'''
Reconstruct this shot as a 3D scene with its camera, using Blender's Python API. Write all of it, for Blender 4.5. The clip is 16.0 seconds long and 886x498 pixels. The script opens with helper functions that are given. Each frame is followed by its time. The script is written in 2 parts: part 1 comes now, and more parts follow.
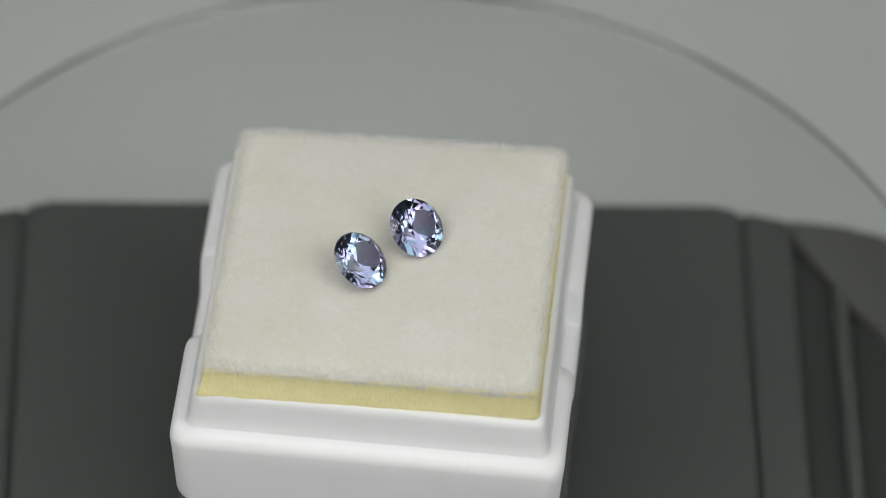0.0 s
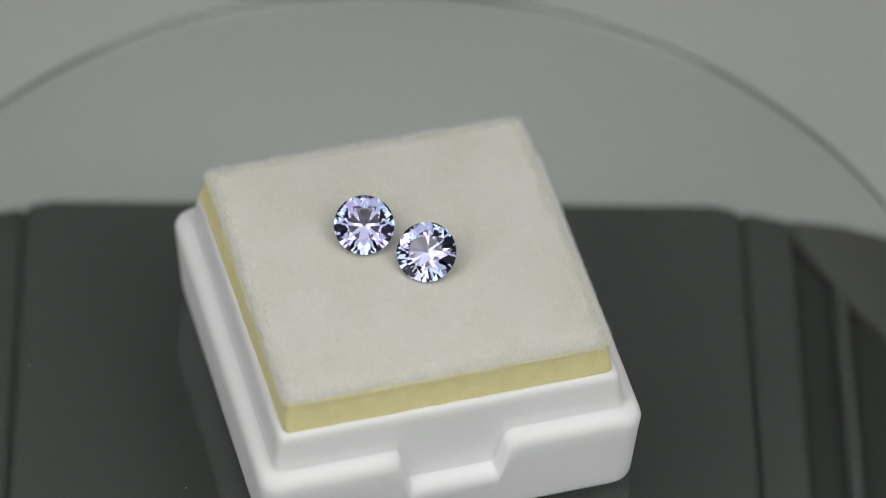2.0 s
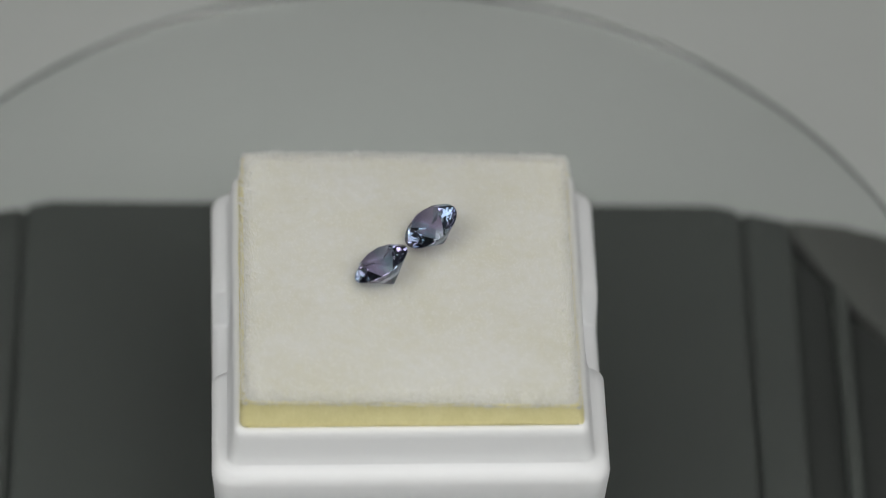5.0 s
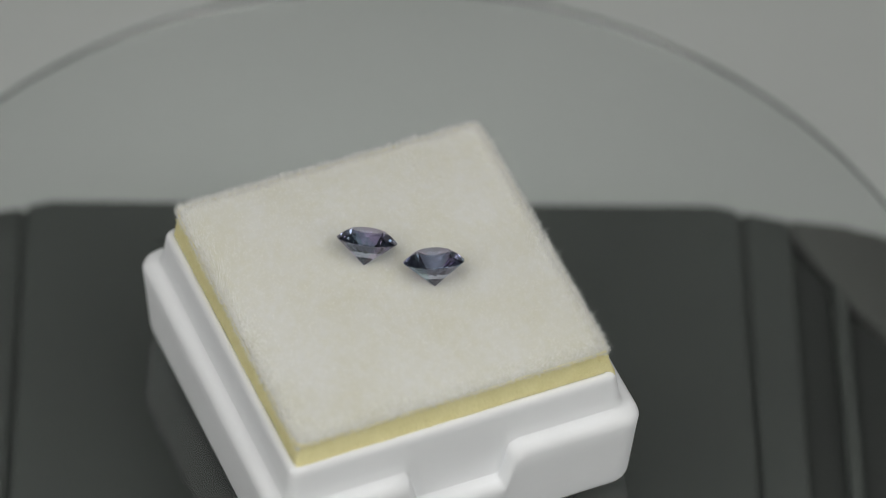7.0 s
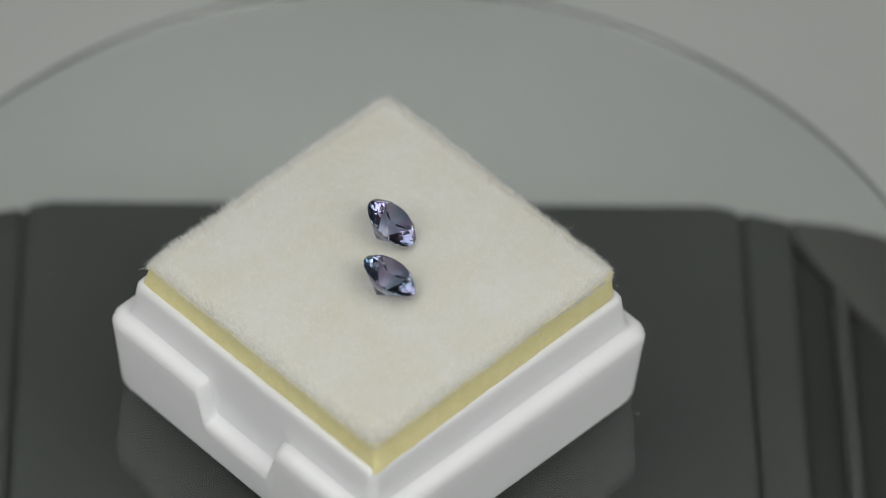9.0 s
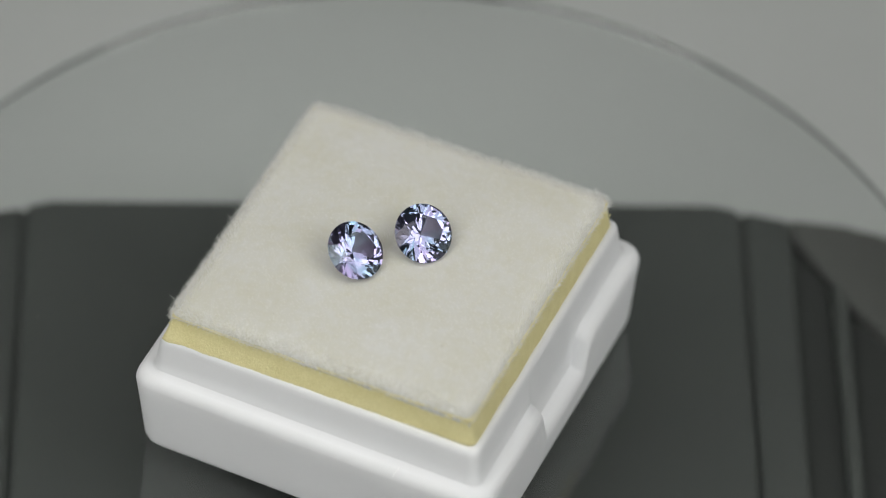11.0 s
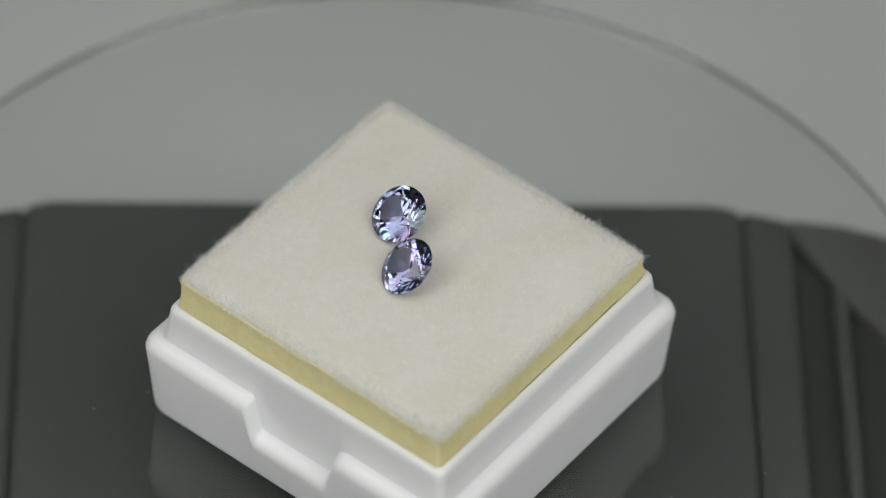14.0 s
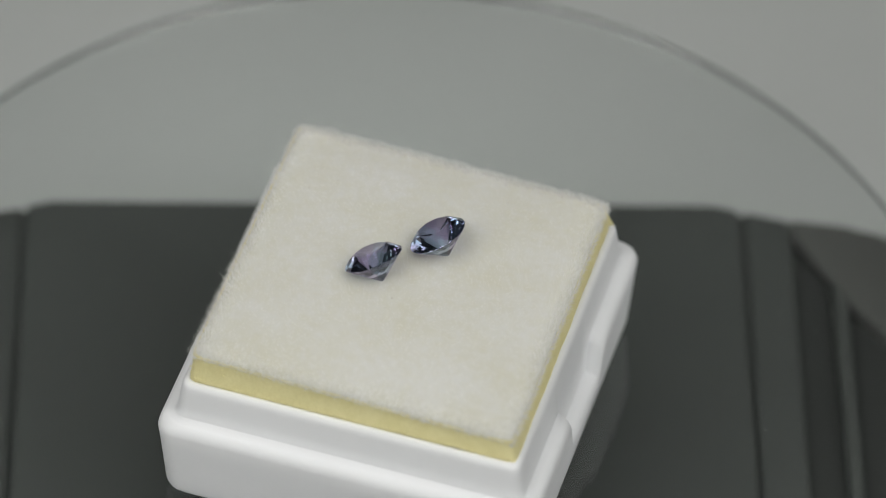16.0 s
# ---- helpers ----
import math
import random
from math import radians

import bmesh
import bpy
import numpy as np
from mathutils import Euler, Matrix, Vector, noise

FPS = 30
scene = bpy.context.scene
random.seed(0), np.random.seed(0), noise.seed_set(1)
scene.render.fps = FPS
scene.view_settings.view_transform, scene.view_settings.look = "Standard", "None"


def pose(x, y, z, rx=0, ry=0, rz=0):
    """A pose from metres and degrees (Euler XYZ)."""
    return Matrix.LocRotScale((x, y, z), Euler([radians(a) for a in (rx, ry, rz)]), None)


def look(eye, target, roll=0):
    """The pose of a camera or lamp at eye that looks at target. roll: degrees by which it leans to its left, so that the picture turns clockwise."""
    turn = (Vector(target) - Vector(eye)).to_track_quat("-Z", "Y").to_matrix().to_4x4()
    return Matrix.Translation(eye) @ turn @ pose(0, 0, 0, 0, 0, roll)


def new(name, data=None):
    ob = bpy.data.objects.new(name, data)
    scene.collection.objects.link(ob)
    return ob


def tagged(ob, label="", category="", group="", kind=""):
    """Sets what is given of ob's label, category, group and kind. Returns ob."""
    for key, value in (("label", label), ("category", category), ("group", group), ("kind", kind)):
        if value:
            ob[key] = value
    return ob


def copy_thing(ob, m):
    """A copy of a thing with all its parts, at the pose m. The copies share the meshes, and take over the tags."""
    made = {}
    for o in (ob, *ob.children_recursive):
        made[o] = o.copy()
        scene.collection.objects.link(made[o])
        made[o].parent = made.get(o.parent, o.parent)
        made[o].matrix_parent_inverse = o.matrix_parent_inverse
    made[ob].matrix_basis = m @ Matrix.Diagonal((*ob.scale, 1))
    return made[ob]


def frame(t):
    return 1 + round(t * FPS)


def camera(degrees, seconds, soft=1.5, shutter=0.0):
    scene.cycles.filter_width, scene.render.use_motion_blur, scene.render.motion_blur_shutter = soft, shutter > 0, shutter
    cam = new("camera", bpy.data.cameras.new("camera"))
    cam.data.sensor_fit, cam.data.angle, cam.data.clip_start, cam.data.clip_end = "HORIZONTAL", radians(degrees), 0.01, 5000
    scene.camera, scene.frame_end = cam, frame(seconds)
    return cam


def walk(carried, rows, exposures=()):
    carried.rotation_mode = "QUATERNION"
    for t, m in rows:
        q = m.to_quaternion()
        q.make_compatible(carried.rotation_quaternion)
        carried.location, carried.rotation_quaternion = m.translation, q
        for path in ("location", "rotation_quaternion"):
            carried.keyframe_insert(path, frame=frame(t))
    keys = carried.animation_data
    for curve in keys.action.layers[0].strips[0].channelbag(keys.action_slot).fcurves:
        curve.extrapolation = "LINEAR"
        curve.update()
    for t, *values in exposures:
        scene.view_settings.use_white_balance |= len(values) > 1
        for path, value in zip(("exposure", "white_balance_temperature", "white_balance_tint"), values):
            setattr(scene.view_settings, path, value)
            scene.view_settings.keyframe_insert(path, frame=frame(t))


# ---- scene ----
# The camera stands still on a tripod before the turntable.
cam = camera(9.912, 16.0, soft=0.8)
EYE = look((0.0, -0.29095, 0.33196), (0.00406, 0.01686, 0.0), 1.98)
cam.data.dof.use_dof = True
cam.data.dof.focus_distance = 0.4287
cam.data.dof.aperture_fstop = 16.0
# the clip's camera corrects its exposure a little on the way
STOPS = [(0.0, 0.085), (1.0, 0.08), (1.5, 0.01), (2.5, -0.02), (3.0, 0.02), (3.5, 0.03), (4.0, -0.02), (7.5, -0.05), (8.0, 0.06), (8.5, 0.06),
         (9.0, 0.03), (11.5, 0.05), (12.0, -0.02), (13.0, -0.02), (13.5, 0.02), (14.0, 0.0), (14.5, -0.02), (15.5, -0.02), (16.0, 0.04)]
walk(cam, [(0.0, EYE), (16.0, EYE)], STOPS)

# ---- light ----
world = bpy.data.worlds.new("world")
scene.world = world
world.use_nodes = True
world.node_tree.nodes["Background"].inputs["Color"].default_value = (0.88, 0.9, 0.9, 1)
world.node_tree.nodes["Background"].inputs["Strength"].default_value = 0.02


def panel_lamp(name, eye, target, sx, sy, watts, colour):
    data = bpy.data.lights.new(name, "AREA")
    data.shape, data.size, data.size_y = "RECTANGLE", sx, sy
    data.energy, data.color = watts, colour
    ob = new(name, data)
    ob.matrix_world = look(eye, target)
    return ob


LAMP_TINT = (1.0, 0.99, 0.955)
panel_lamp("lamp_overhead", (-0.01, -0.14, 0.60), (0, -0.05, 0), 0.86, 0.46, 1.80, LAMP_TINT)
panel_lamp("lamp_front_right", (0.34, -0.36, 0.36), (0, 0, 0), 0.34, 0.60, 1.60, LAMP_TINT)
panel_lamp("lamp_front_left", (-0.34, -0.36, 0.36), (0, 0, 0), 0.34, 0.60, 1.60, LAMP_TINT)

# ---- materials ----


def material(name, colour, rough=0.5, second=None, scale=800.0, fine=6000.0, bump=0.0, amount=0.5, **inputs):
    """A principled surface with variation of its colour at two scales and a fine relief."""
    mat = bpy.data.materials.new(name)
    mat.use_nodes = True
    nodes, links = mat.node_tree.nodes, mat.node_tree.links
    bsdf = nodes["Principled BSDF"]
    bsdf.inputs["Base Color"].default_value = (*colour, 1)
    bsdf.inputs["Roughness"].default_value = rough
    for key, value in inputs.items():
        bsdf.inputs[key.replace("_", " ")].default_value = value
    coords = nodes.new("ShaderNodeTexCoord")
    big, small = nodes.new("ShaderNodeTexNoise"), nodes.new("ShaderNodeTexNoise")
    big.inputs["Scale"].default_value, small.inputs["Scale"].default_value = scale, fine
    big.inputs["Detail"].default_value = 4
    for n in (big, small):
        links.new(coords.outputs["Object"], n.inputs["Vector"])
    if second:
        both = nodes.new("ShaderNodeMath")
        both.operation = "MULTIPLY_ADD"
        links.new(small.outputs["Fac"], both.inputs[0])
        both.inputs[1].default_value = amount
        links.new(big.outputs["Fac"], both.inputs[2])
        ramp = nodes.new("ShaderNodeMapRange")
        ramp.inputs["From Min"].default_value = 0.35 + 0.5 * amount - 0.1
        ramp.inputs["From Max"].default_value = 0.65 + 0.5 * amount + 0.1
        links.new(both.outputs[0], ramp.inputs["Value"])
        mix = nodes.new("ShaderNodeMix")
        mix.data_type = "RGBA"
        mix.inputs["A"].default_value = (*colour, 1)
        mix.inputs["B"].default_value = (*second, 1)
        links.new(ramp.outputs["Result"], mix.inputs["Factor"])
        links.new(mix.outputs["Result"], bsdf.inputs["Base Color"])
    if bump:
        relief = nodes.new("ShaderNodeBump")
        relief.inputs["Strength"].default_value = bump
        relief.inputs["Distance"].default_value = 0.0001
        links.new(small.outputs["Fac"], relief.inputs["Height"])
        links.new(relief.outputs["Normal"], bsdf.inputs["Normal"])
    return mat


def glass(name, colour, ior, rough=0.0):
    mat = bpy.data.materials.new(name)
    mat.use_nodes = True
    nodes, links = mat.node_tree.nodes, mat.node_tree.links
    nodes.remove(nodes["Principled BSDF"])
    g = nodes.new("ShaderNodeBsdfGlass")
    g.inputs["Color"].default_value = (*colour, 1)
    g.inputs["IOR"].default_value, g.inputs["Roughness"].default_value = ior, rough
    links.new(g.outputs["BSDF"], nodes["Material Output"].inputs["Surface"])
    return mat


WHITE_PLASTIC = material("white_plastic", (0.885, 0.897, 0.918), 0.6, (0.868, 0.88, 0.90), 260, 5000, 0.05,
                         Subsurface_Weight=0.15, Subsurface_Scale=0.002, Specular_IOR_Level=0.15, Subsurface_Radius=(1.0, 0.97, 0.95))
FOAM = material("yellow_foam", (0.935, 0.86, 0.475), 0.9, (0.85, 0.775, 0.385), 700, 5200, 1.0, 1.0)
VELVET = material("cream_velvet", (0.735, 0.737, 0.705), 0.95, (0.685, 0.676, 0.585), 210, 1300, 0.35, 0.6,
                  Subsurface_Weight=0.6, Subsurface_Scale=0.0008, Subsurface_Radius=(1.0, 1.0, 1.0))
BLACK_PLASTIC = material("charcoal_plastic", (0.043, 0.048, 0.0455), 0.5, (0.037, 0.041, 0.039), 60, 2500, 0.15)
# near-black copy for gaps and undersides: their shade is painted into the colour
SHADED_PLASTIC = material("shaded_charcoal", (0.016, 0.018, 0.017), 0.6, (0.012, 0.014, 0.013), 60, 2500, 0.1)
PAPER = material("grey_paper", (0.44, 0.46, 0.45), 0.85, (0.41, 0.43, 0.42), 14, 900, 0.1)
FABRIC = material("tent_fabric", (0.075, 0.078, 0.078), 0.9, (0.06, 0.063, 0.063), 20, 1500, 0.2)
# paler charcoal: light caught by the curved shoulder, put into its colour
LIT_PLASTIC = material("lit_charcoal_plastic", (0.068, 0.070, 0.067), 0.42, (0.058, 0.060, 0.057), 60, 2500, 0.15)
ACRYLIC = glass("clear_acrylic", (0.97, 0.98, 0.975), 1.49)


def sawn_edge(name, colour, clear):
    """The frosted edge of a clear sheet: part rough glass, part scattering."""
    mat = glass(name, (0.93, 0.95, 0.945), 1.49, 0.1)
    nodes, links = mat.node_tree.nodes, mat.node_tree.links
    clear_node = nodes["Glass BSDF"]
    front, back, matt, both = (nodes.new(k) for k in ("ShaderNodeBsdfDiffuse", "ShaderNodeBsdfTranslucent", "ShaderNodeMixShader", "ShaderNodeMixShader"))
    for n in (front, back):
        n.inputs["Color"].default_value = (*colour, 1)
    links.new(front.outputs[0], matt.inputs[1]), links.new(back.outputs[0], matt.inputs[2])
    both.inputs["Fac"].default_value = clear
    links.new(matt.outputs[0], both.inputs[1]), links.new(clear_node.outputs[0], both.inputs[2])
    links.new(both.outputs[0], nodes["Material Output"].inputs["Surface"])
    return mat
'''
**WHAT THE TASK ASKS**
Look over the material above and show each line where "Euler" appears.

**TASK RESULT**
from mathutils import Euler, Matrix, Vector, noise
    """A pose from metres and degrees (Euler XYZ)."""
    return Matrix.LocRotScale((x, y, z), Euler([radians(a) for a in (rx, ry, rz)]), None)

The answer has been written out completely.